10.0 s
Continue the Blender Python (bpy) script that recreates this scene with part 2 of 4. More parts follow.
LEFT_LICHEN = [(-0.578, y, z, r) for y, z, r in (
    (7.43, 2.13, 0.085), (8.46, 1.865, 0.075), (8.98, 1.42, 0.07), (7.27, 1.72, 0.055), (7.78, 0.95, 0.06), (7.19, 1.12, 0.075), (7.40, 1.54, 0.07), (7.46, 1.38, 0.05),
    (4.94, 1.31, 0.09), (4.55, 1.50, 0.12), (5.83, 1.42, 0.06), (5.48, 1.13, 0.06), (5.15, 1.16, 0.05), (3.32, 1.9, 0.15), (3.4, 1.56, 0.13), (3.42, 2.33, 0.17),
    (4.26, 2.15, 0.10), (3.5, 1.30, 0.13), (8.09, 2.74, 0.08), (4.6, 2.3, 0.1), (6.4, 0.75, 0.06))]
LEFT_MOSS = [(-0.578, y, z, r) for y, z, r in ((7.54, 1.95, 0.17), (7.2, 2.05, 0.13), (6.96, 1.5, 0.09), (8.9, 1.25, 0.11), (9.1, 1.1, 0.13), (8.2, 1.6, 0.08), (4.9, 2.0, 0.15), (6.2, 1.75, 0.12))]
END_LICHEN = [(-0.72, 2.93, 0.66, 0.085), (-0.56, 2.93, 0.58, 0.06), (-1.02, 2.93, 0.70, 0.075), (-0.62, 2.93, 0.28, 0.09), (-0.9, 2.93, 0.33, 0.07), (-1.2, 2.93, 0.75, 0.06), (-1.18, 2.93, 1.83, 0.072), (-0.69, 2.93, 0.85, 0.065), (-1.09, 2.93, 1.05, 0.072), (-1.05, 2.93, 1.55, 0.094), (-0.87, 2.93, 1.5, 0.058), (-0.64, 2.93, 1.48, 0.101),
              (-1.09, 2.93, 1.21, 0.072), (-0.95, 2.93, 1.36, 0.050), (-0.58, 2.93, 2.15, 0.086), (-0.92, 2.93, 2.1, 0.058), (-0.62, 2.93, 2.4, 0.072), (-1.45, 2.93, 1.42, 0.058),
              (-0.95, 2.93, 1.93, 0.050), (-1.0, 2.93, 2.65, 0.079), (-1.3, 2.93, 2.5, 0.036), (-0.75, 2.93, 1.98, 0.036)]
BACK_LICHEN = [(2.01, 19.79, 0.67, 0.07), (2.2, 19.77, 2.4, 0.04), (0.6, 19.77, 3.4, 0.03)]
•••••
## Task directions
Copy each line of the data above without altering a single character.

## Result
10.0 s
Continue the Blender Python (bpy) script that recreates this scene with part 2 of 4. More parts follow.
LEFT_LICHEN = [(-0.578, y, z, r) for y, z, r in (
    (7.43, 2.13, 0.085), (8.46, 1.865, 0.075), (8.98, 1.42, 0.07), (7.27, 1.72, 0.055), (7.78, 0.95, 0.06), (7.19, 1.12, 0.075), (7.40, 1.54, 0.07), (7.46, 1.38, 0.05),
    (4.94, 1.31, 0.09), (4.55, 1.50, 0.12), (5.83, 1.42, 0.06), (5.48, 1.13, 0.06), (5.15, 1.16, 0.05), (3.32, 1.9, 0.15), (3.4, 1.56, 0.13), (3.42, 2.33, 0.17),
    (4.26, 2.15, 0.10), (3.5, 1.30, 0.13), (8.09, 2.74, 0.08), (4.6, 2.3, 0.1), (6.4, 0.75, 0.06))]
LEFT_MOSS = [(-0.578, y, z, r) for y, z, r in ((7.54, 1.95, 0.17), (7.2, 2.05, 0.13), (6.96, 1.5, 0.09), (8.9, 1.25, 0.11), (9.1, 1.1, 0.13), (8.2, 1.6, 0.08), (4.9, 2.0, 0.15), (6.2, 1.75, 0.12))]
END_LICHEN = [(-0.72, 2.93, 0.66, 0.085), (-0.56, 2.93, 0.58, 0.06), (-1.02, 2.93, 0.70, 0.075), (-0.62, 2.93, 0.28, 0.09), (-0.9, 2.93, 0.33, 0.07), (-1.2, 2.93, 0.75, 0.06), (-1.18, 2.93, 1.83, 0.072), (-0.69, 2.93, 0.85, 0.065), (-1.09, 2.93, 1.05, 0.072), (-1.05, 2.93, 1.55, 0.094), (-0.87, 2.93, 1.5, 0.058), (-0.64, 2.93, 1.48, 0.101),
              (-1.09, 2.93, 1.21, 0.072), (-0.95, 2.93, 1.36, 0.050), (-0.58, 2.93, 2.15, 0.086), (-0.92, 2.93, 2.1, 0.058), (-0.62, 2.93, 2.4, 0.072), (-1.45, 2.93, 1.42, 0.058),
              (-0.95, 2.93, 1.93, 0.050), (-1.0, 2.93, 2.65, 0.079), (-1.3, 2.93, 2.5, 0.036), (-0.75, 2.93, 1.98, 0.036)]
BACK_LICHEN = [(2.01, 19.79, 0.67, 0.07), (2.2, 19.77, 2.4, 0.04), (0.6, 19.77, 3.4, 0.03)]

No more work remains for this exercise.